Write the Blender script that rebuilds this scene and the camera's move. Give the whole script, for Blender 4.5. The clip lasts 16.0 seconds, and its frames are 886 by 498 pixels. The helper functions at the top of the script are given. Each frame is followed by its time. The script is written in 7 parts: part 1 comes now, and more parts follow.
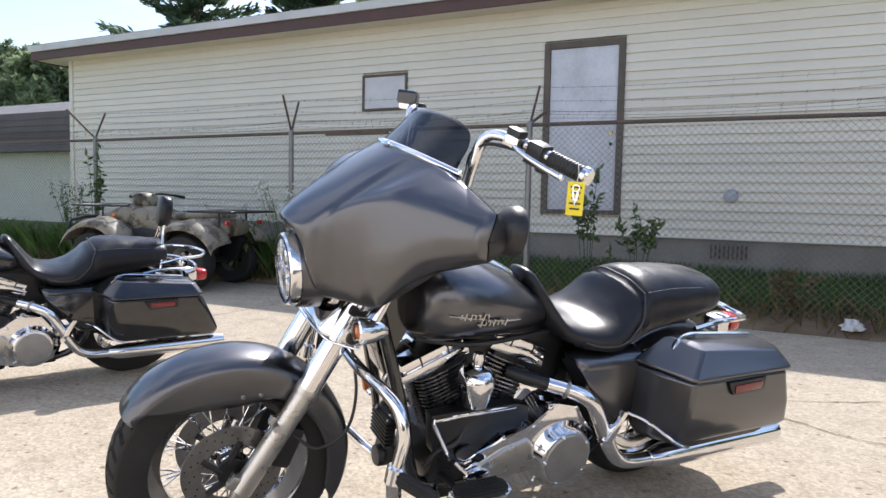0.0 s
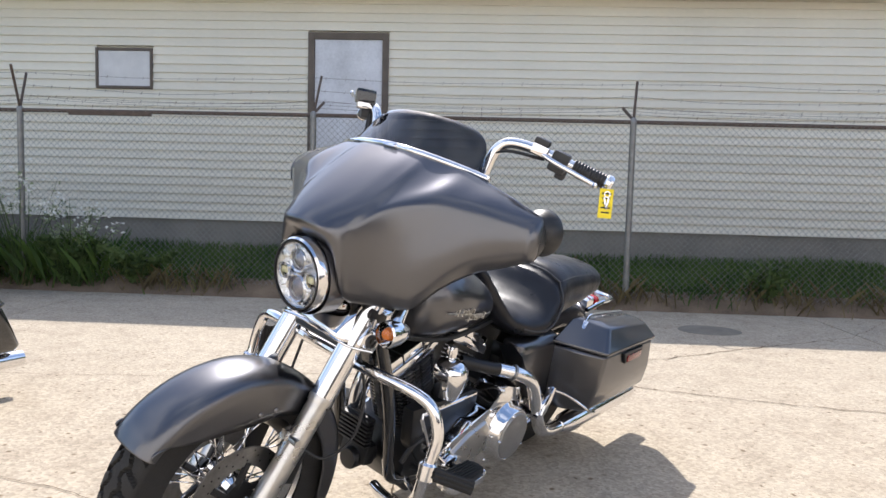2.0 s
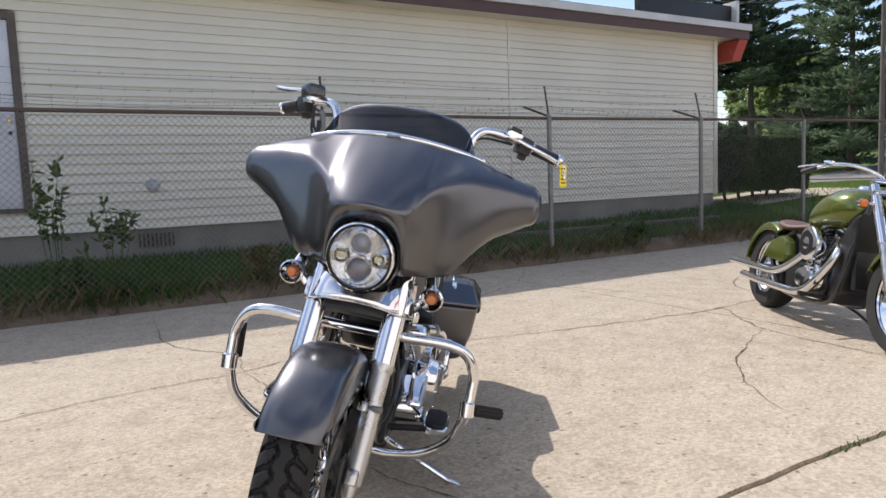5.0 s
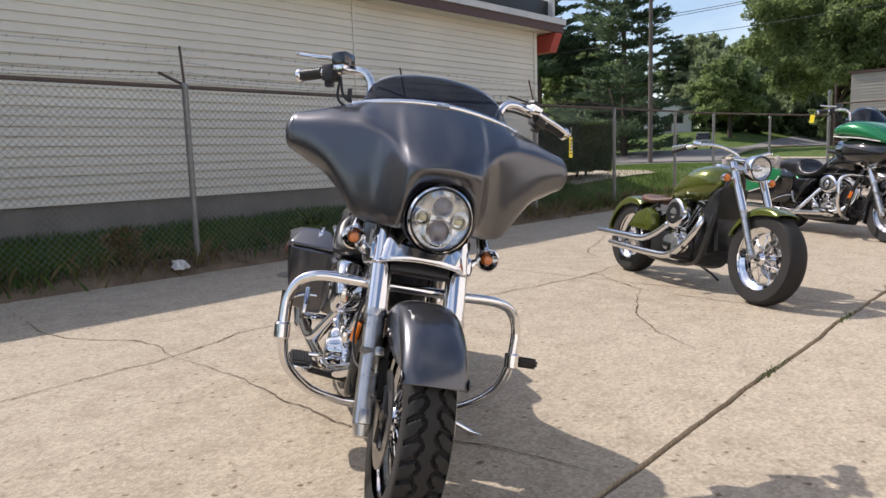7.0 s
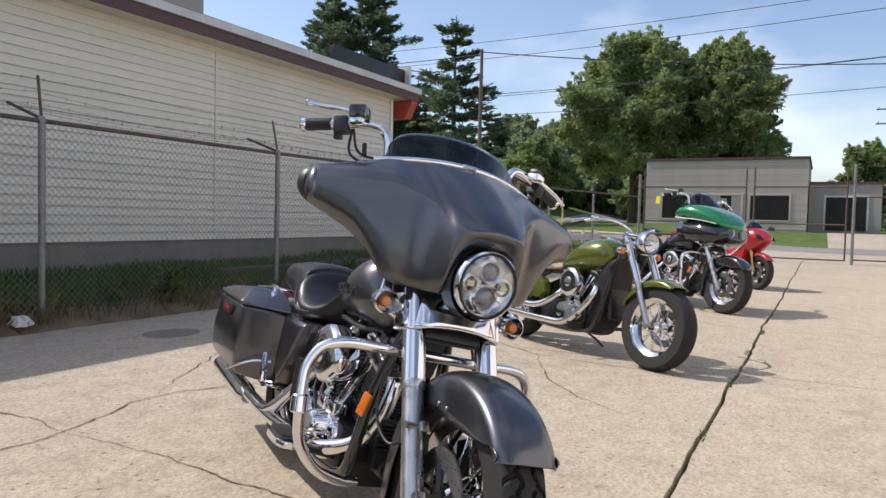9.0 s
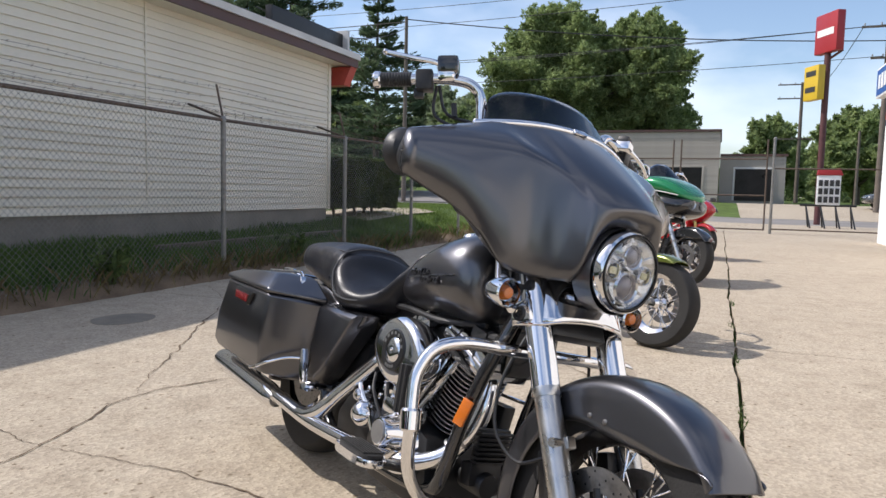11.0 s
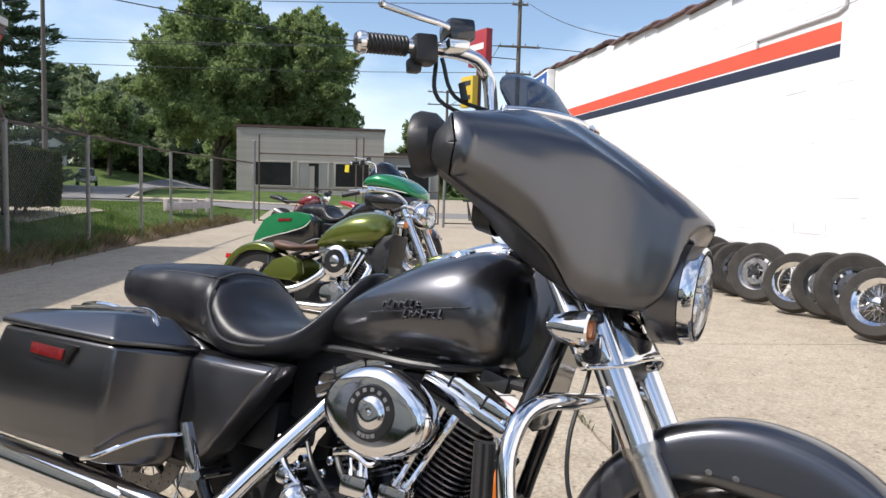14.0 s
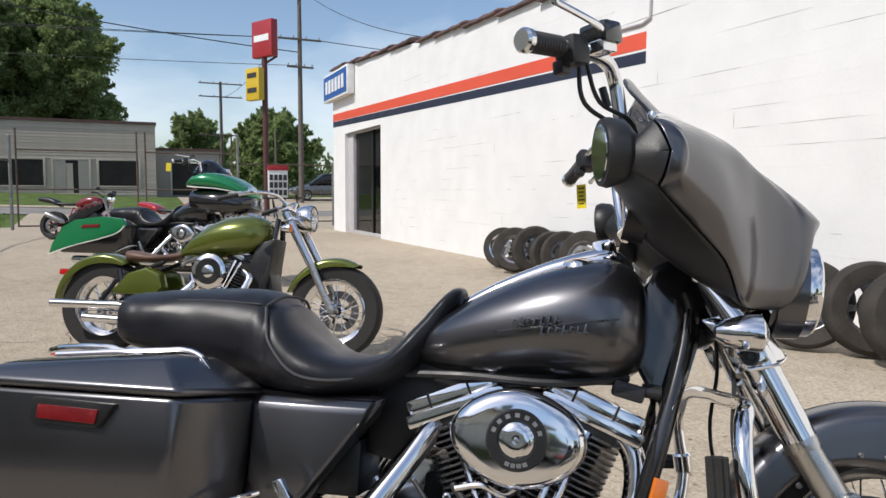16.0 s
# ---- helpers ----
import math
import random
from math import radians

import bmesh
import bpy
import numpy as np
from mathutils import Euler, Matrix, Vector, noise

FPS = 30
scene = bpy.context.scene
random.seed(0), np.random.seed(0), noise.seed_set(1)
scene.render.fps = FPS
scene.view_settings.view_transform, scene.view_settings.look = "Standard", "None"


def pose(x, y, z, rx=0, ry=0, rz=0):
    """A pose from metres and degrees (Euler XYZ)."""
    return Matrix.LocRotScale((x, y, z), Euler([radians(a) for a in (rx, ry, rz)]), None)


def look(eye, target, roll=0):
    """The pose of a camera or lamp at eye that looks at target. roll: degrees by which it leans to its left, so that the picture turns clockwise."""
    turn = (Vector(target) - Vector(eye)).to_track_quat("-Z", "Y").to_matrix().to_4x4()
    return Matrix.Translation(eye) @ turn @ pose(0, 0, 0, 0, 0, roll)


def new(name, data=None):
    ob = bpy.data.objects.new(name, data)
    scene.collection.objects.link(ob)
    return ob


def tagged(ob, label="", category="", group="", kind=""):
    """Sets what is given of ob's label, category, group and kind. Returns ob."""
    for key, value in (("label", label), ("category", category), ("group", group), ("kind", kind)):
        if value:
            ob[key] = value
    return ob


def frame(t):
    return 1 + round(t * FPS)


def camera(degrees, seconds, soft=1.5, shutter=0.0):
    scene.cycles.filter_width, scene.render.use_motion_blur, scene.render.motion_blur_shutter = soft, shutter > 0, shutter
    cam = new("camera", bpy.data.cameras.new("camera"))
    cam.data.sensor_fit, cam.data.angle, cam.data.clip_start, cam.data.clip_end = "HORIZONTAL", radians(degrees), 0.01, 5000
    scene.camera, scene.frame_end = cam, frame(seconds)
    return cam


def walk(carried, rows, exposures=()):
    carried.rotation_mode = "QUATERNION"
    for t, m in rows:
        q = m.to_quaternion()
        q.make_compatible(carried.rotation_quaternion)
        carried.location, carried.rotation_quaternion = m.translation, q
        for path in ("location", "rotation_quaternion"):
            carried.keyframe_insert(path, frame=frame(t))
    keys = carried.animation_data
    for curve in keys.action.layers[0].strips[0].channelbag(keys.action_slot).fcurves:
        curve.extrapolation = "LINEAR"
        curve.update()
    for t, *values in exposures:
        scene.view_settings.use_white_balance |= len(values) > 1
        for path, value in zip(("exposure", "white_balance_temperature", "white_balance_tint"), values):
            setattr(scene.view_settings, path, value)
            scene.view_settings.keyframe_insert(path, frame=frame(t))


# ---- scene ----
cam = camera(64.6, 16.0)
PATH = [
    (0, (0.249, 0.091, 1.129), (-0.663, 1.865, 0.987), 1.1),
    (0.5, (0.051, 0.028, 1.12), (-0.769, 1.847, 0.984), 1.7),
    (1, (-0.143, -0.008, 1.129), (-0.764, 1.89, 1.029), -0.0),
    (1.5, (-0.338, -0.106, 1.13), (-0.84, 1.827, 1.029), 0.1),
    (2, (-0.58, -0.209, 1.155), (-0.687, 1.782, 0.994), 1.5),
    (2.5, (-0.762, -0.214, 1.137), (-0.727, 1.774, 0.924), 1.3),
    (3, (-0.973, -0.162, 1.13), (-0.686, 1.81, 0.968), 0.1),
    (3.5, (-1.203, -0.195, 1.127), (-0.777, 1.756, 1.005), 0.7),
    (4, (-1.47, -0.266, 1.137), (-0.836, 1.626, 1.009), -0.5),
    (4.2, (-1.55, -0.285, 1.135), (-0.836, 1.577, 0.991), -0.8),
    (6.3, (-2.474, -0.008, 1.129), (-1.192, 1.512, 0.913), -3.1),
    (6.5, (-2.532, 0.037, 1.119), (-1.232, 1.541, 0.9), -2.7),
    (7, (-2.669, 0.182, 1.112), (-1.221, 1.538, 0.854), -1.9),
    (7.5, (-2.785, 0.306, 1.128), (-1.231, 1.541, 0.882), 0.8),
    (8, (-2.939, 0.455, 1.149), (-1.277, 1.554, 0.978), 1.2),
    (8.5, (-3.009, 0.602, 1.14), (-1.295, 1.625, 1.026), 2.1),
    (8.7, (-3.003, 0.683, 1.132), (-1.269, 1.674, 1.042), 1.6),
    (10.8, (-2.925, 1.396, 1.102), (-1.074, 2.13, 0.927), 2.2),
    (11, (-2.905, 1.47, 1.118), (-1.05, 2.199, 0.953), 1.3),
    (11.5, (-2.847, 1.642, 1.126), (-0.999, 2.398, 1.014), 0.5),
    (12, (-2.808, 1.847, 1.126), (-0.907, 2.455, 0.991), -0.1),
    (12.5, (-2.818, 2.022, 1.129), (-0.857, 2.377, 0.967), 0.5),
    (13, (-2.72, 2.127, 1.11), (-0.737, 2.31, 0.925), 1.8),
    (13.5, (-2.608, 2.248, 1.125), (-0.615, 2.175, 0.971), 0.6),
    (14, (-2.54, 2.393, 1.125), (-0.556, 2.192, 0.971), 1.5),
    (14.5, (-2.491, 2.621, 1.134), (-0.547, 2.176, 0.984), 0.8),
    (15, (-2.427, 2.803, 1.122), (-0.522, 2.225, 0.925), 1.2),
    (15.5, (-2.293, 2.955, 1.122), (-0.422, 2.272, 0.93), 0.3),
    (16, (-2.227, 3.122, 1.148), (-0.403, 2.317, 0.987), 0.2),
]
walk(cam, [(t, look(eye, target, roll)) for t, eye, target, roll in PATH], [(0, 0.69, 6250, 12), (1, 0.76, 6300, 12), (2, 0.76, 6350, 12), (3.5, 0.5, 6350, 13), (4.2, 0.42, 6350, 13), (7, 0.21, 6600, 14), (8.5, 0.2, 6550, 14), (12, 0.26, 6400, 12), (13.5, 0.29, 6400, 11), (14.5, 0.27, 6400, 11), (15.2, 0.1, 6400, 10), (16, -0.08, 6400, 10)])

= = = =

## REQUEST:
Examine the listing and say how many of its lines contain the string "camera". Give the number alone.

## WRITTEN REPLY:
6